Given in formula booklet

Variance:

\[\text{Var}(X) = np(1-p)\]

Given in formula booklet

📊 Normal Distribution

Notation:

\[X \sim N(\mu, \sigma^2)\]

where \(\mu\) = mean, \(\sigma^2\) = variance

Standard Normal Distribution:

\[Z \sim N(0, 1)\]

Standardization (Z-score):

\[Z = \frac{X - \mu}{\sigma}\]

Given in formula booklet

Inverse Standardization:

\[X = \mu + Z\sigma\]

📉 Correlation & Regression

Pearson's Correlation Coefficient:

\[r = \frac{\sum(x_i - \bar{x})(y_i - \bar{y})}{\sqrt{\sum(x_i - \bar{x})^2 \sum(y_i - \bar{y})^2}}\]

Range: \(-1 \leq r \leq 1\)
Given in formula booklet

Regression Line (y on x):

\[y = ax + b\]

Line passes through \((\bar{x}, \bar{y})\)

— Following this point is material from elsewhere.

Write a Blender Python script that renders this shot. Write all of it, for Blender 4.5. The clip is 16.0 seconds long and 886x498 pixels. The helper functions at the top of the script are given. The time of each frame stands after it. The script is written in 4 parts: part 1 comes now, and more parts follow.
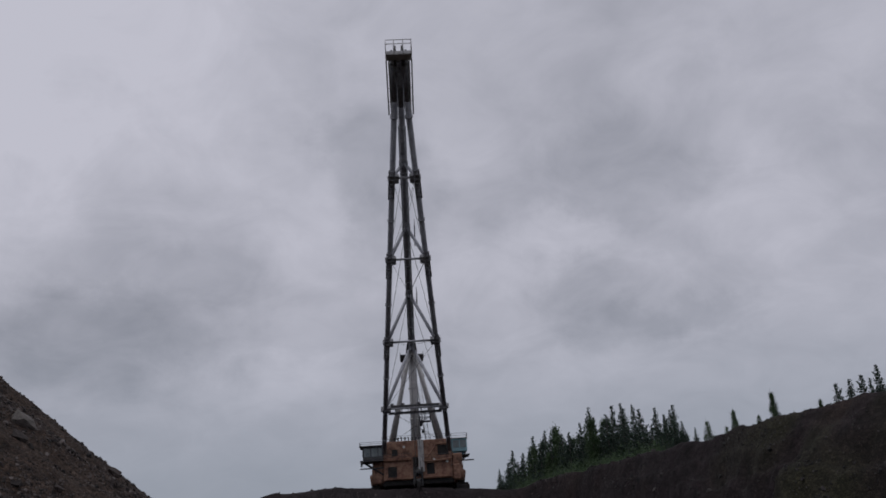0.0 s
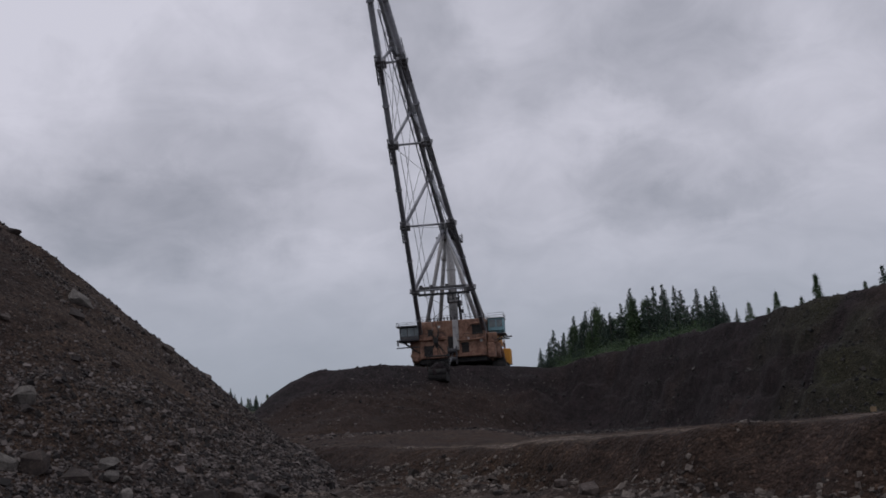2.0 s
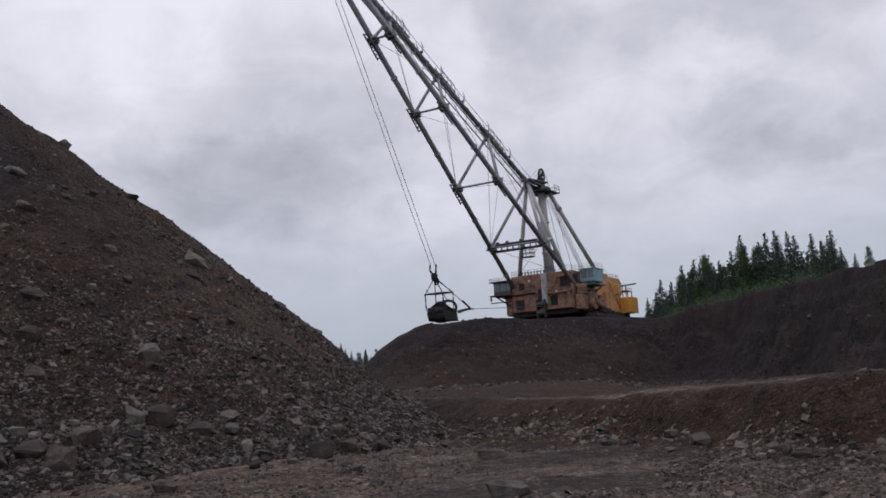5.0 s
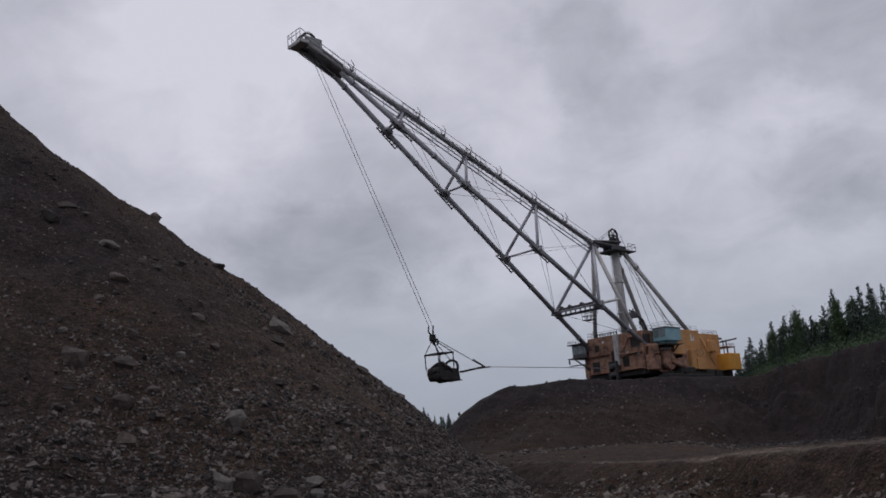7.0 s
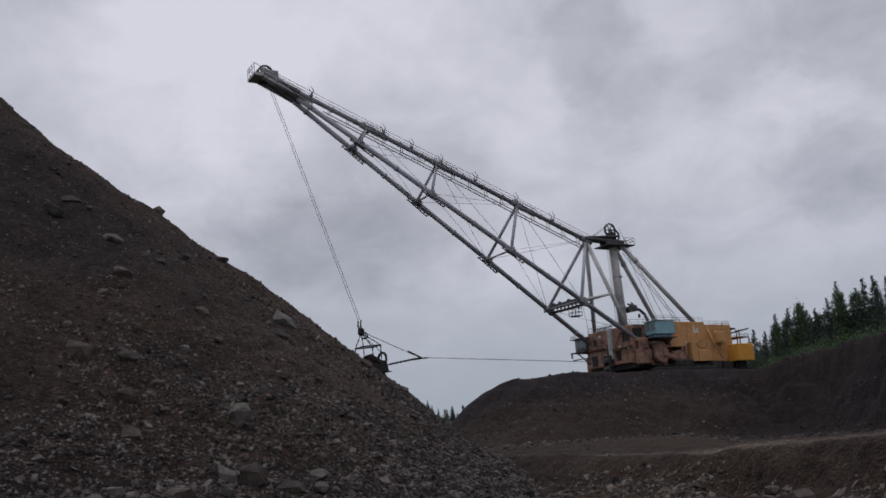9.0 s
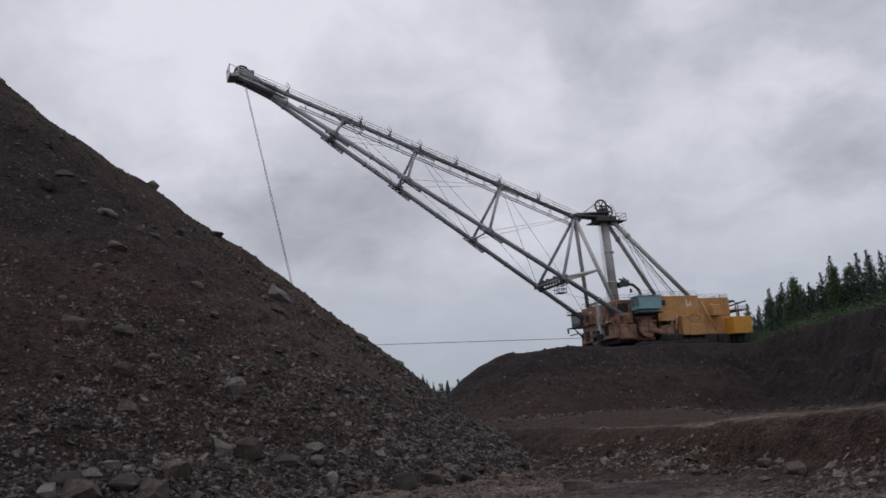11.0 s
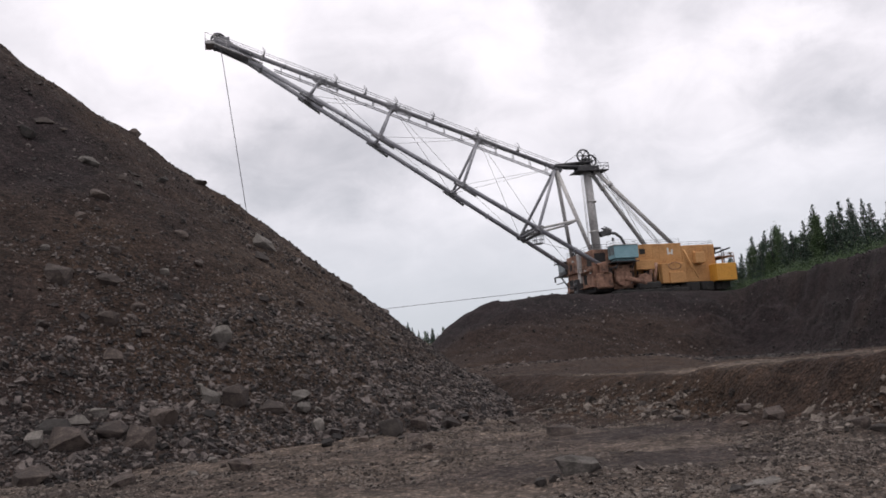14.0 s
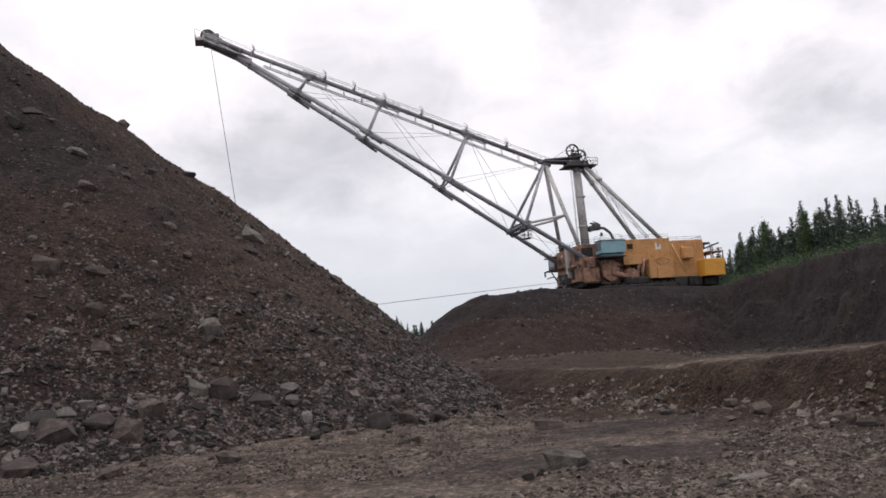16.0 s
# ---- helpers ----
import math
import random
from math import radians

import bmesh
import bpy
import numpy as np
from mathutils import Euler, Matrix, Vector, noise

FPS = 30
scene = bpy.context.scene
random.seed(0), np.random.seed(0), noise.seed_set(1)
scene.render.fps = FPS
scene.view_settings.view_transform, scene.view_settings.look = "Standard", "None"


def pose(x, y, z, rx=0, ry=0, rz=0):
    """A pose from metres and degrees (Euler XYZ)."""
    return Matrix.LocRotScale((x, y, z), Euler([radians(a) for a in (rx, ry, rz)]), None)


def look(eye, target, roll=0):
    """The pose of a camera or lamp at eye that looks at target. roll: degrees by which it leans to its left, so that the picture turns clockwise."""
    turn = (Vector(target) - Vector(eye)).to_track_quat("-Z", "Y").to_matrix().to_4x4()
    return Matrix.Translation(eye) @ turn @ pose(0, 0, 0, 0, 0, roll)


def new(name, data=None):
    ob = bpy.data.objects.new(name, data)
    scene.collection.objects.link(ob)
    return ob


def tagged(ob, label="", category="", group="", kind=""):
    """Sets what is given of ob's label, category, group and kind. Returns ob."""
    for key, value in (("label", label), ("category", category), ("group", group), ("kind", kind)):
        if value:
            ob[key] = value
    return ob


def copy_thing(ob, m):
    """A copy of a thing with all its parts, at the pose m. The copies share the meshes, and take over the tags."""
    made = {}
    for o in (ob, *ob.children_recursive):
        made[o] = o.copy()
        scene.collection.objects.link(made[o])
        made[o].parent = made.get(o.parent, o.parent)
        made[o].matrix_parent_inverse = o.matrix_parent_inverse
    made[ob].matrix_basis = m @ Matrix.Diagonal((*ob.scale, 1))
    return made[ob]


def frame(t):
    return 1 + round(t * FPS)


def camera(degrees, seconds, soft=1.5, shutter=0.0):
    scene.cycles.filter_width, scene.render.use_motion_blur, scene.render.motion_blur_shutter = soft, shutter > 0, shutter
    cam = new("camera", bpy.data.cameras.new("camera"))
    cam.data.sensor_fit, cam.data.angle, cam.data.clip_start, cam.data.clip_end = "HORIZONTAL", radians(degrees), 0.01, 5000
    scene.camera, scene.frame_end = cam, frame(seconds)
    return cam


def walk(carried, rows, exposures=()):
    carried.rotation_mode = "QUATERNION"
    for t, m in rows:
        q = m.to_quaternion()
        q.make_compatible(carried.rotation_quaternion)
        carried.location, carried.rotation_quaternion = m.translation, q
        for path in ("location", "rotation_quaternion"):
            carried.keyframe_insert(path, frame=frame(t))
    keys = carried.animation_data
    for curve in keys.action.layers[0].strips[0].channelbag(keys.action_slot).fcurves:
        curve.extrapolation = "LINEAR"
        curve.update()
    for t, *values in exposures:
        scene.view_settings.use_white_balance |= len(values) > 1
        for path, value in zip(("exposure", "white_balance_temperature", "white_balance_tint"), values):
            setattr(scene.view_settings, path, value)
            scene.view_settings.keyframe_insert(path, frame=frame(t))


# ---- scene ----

Coefficient of Determination:

\[r^2\]

Proportion of variance in y explained by x

🔢 Combinatorics & Counting

Permutations (Order Matters):

\[^nP_r = \frac{n!}{(n-r)!}\]

Number of ways to arrange \(r\) objects from \(n\) objects

Combinations (Order Doesn't Matter):

\[\binom{n}{r} = \frac{n!}{r!(n-r)!}\]

Number of ways to choose \(r\) objects from \(n\) objects
Given in formula booklet

Factorial:

\[n! = n \times (n-1) \times (n-2) \times \cdots \times 2 \times 1\]

Note: \(0! = 1\)

💡 Exam Tip: Most probability and statistics formulas are given in the IB formula booklet, including variance, binomial distribution, and correlation. Always use your GDC for calculations - it can calculate mean, standard deviation, variance, probabilities, and regression lines. Remember: variance = (standard deviation)². For binomial, conditions are: fixed number of trials, two outcomes, constant probability, independent trials. Check your formula booklet during the exam!